“Sss!” The first piece of fish hissed as it plunged into a cast iron full of hot oil. Dredged in cornmeal, ready to be devoured between slices of white bread and topped with hot sauce, frying fish has been our tradition for generations.
Food historians say the tradition is commonplace in many water-centric communities. But, it took on a new meaning for our people, who realized a different level of autonomy by fishing during enslavement.
Fish was one of the few things we could catch, prepare, and eat without interference from enslavers.
Plantation work schedules slowed by Saturday afternoon, leaving the rest of the day open for fishing and with the catch fried by the evening. These impromptu fish get-togethers became a Saturday night ritual. Our people momentarily found freedom in the food as they mingled, shared stories and laughs, and broke bread together.

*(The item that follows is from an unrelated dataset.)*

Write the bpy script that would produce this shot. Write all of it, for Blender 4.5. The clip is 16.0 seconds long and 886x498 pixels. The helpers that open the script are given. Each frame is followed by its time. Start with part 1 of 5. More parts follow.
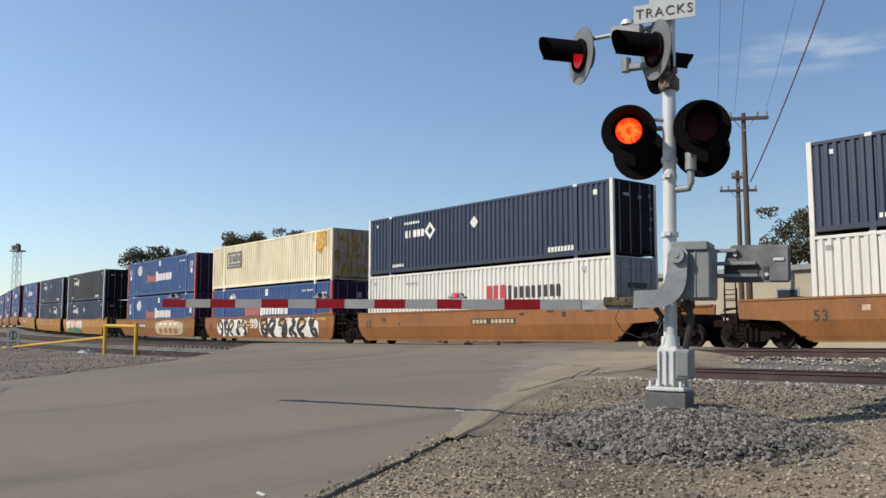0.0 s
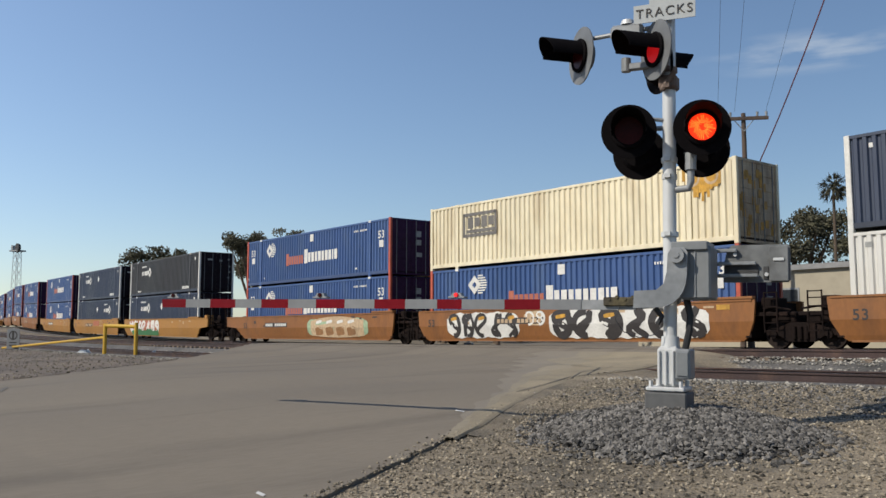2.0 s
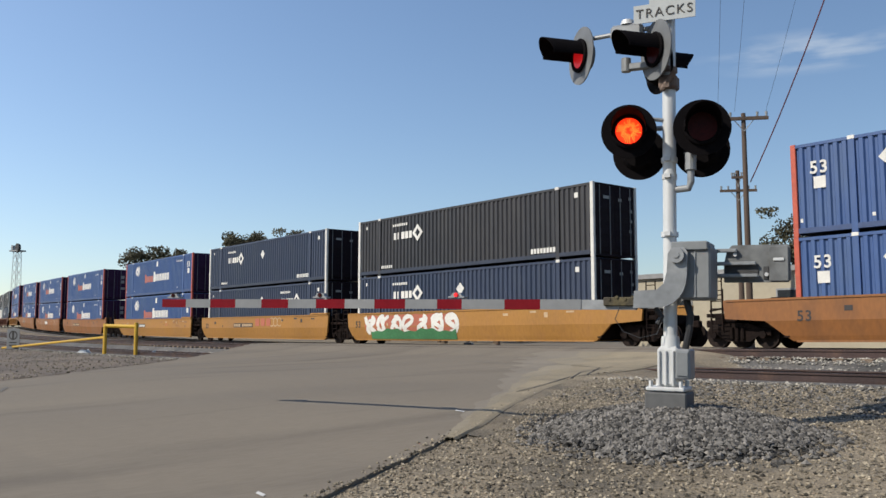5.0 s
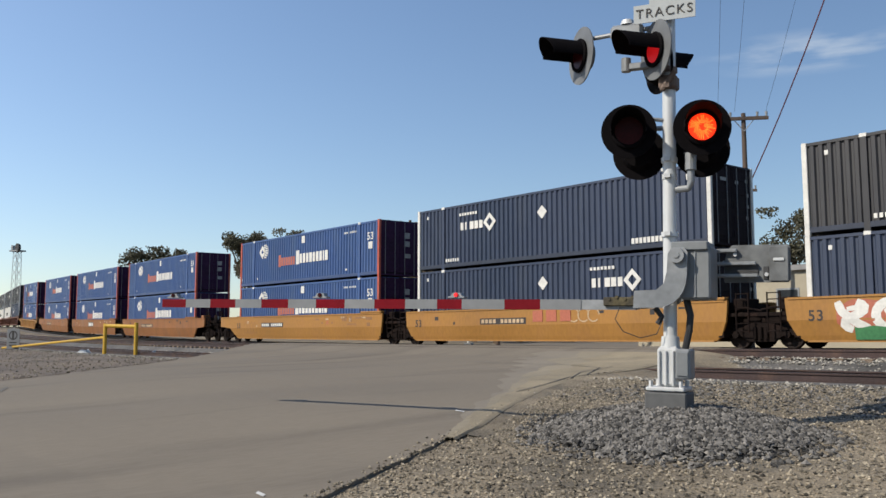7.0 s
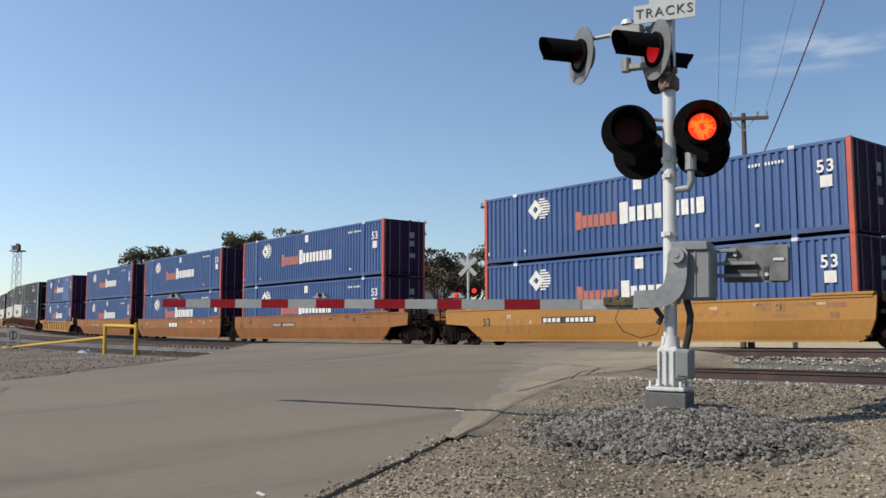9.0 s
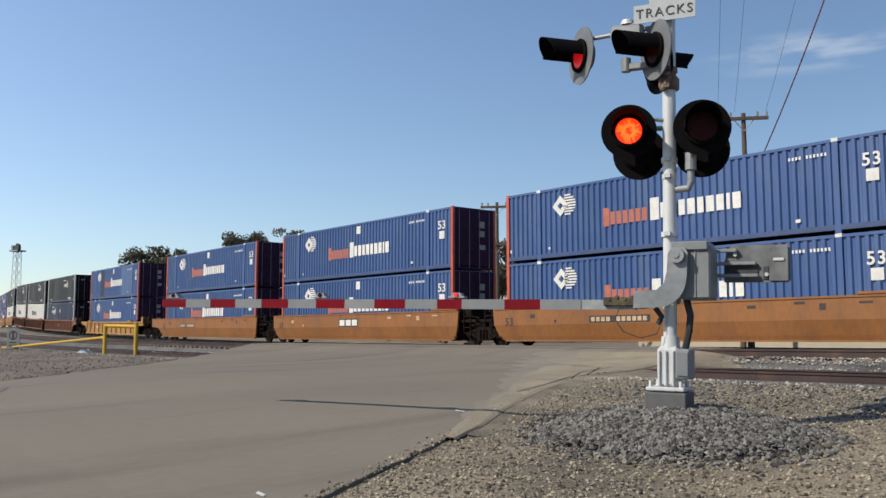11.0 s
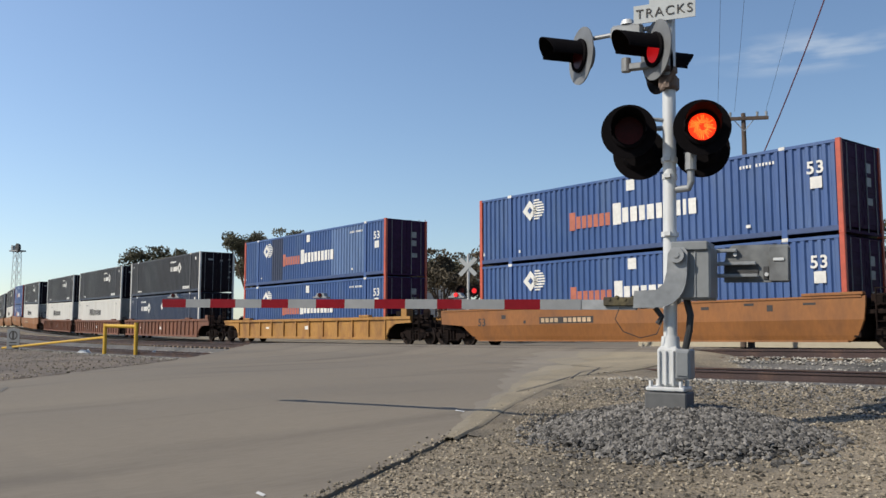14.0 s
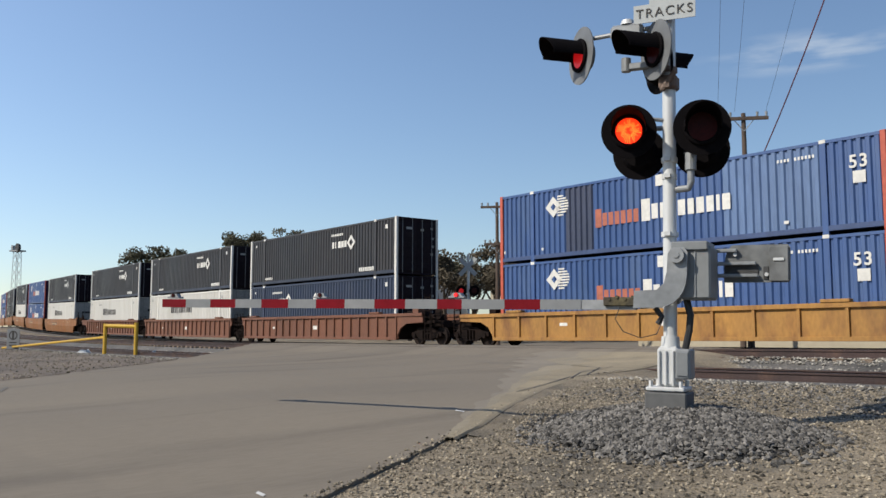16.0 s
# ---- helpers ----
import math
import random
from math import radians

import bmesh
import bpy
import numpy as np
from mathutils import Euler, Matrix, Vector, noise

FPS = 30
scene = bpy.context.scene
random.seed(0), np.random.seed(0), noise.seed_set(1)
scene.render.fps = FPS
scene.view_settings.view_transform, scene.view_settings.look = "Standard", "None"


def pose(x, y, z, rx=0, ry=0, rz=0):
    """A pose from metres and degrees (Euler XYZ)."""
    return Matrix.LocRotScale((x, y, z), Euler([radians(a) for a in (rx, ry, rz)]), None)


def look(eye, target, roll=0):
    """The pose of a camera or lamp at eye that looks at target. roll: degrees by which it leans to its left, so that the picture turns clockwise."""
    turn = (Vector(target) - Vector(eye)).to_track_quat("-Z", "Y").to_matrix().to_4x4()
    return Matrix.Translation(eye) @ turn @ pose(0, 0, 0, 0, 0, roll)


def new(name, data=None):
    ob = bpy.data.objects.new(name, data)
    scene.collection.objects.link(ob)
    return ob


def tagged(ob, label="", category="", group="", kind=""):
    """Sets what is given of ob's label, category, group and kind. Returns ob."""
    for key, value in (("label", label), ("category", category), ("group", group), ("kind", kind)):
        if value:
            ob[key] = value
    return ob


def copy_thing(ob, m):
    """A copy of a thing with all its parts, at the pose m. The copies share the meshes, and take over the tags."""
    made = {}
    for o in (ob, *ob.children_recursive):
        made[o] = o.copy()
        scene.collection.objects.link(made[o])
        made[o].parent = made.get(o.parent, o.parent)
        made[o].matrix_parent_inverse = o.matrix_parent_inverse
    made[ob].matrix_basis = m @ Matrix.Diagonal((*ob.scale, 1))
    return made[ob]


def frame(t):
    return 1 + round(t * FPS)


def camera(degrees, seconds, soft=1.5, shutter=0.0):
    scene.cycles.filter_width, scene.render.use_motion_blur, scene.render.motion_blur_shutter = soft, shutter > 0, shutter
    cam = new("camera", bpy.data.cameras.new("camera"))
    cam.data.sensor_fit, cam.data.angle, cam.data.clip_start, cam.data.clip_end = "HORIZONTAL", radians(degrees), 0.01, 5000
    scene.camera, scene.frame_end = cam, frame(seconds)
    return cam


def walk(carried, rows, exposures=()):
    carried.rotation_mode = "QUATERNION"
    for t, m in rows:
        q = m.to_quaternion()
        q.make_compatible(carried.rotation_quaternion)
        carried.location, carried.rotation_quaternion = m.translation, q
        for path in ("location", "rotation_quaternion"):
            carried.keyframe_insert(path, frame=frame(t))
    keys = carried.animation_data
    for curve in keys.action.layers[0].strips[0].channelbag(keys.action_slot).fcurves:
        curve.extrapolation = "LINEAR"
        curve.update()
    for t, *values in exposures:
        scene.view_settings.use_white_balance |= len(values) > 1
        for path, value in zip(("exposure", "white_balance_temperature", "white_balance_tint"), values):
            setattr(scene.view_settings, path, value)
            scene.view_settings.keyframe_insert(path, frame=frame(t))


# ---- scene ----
EYE = (0.0, 0.0, 1.2)
cam = camera(52.84, 16.0, soft=1.5)
CAMPOSE = look(EYE, (-7.4955, 6.5450, 2.19), -0.085)
walk(cam, [(0.0, CAMPOSE), (16.0, CAMPOSE)],
     [(0.0, 0.0), (1.1, 0.0), (1.8, -0.17), (2.8, -0.17), (3.6, -0.10), (5.0, 0.0), (16.0, 0.0)])

# ---- light ----
world = bpy.data.worlds.new("sky")
scene.world = world
world.use_nodes = True
wn = world.node_tree.nodes
wl = world.node_tree.links
sky = wn.new("ShaderNodeTexSky")
sky.sky_type = "NISHITA"
sky.sun_disc = False
sky.sun_elevation = radians(39)
sky.sun_rotation = radians(234)
sky.air_density = 1.0
sky.dust_density = 0.6
sky.ozone_density = 3.2
wn["Background"].inputs["Strength"].default_value = 0.134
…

During the Great Migration, culinary traditions migrated with us. The fish fry became a popular fundraising tool for churches, and restaurants selling Southern classics, including barbeque and fried chicken, sprung up everywhere, providing a taste of home for many and reliable income for others.
Today, it remains a staple with varying regional twists. In the South, catfish, tilapia, and whiting are king. Perch and carp were Midwest favorites, and porgy is a popular option in the Mid-Atlantic.
Our food has always been a source of delicious joy worthy of celebration and remembrance.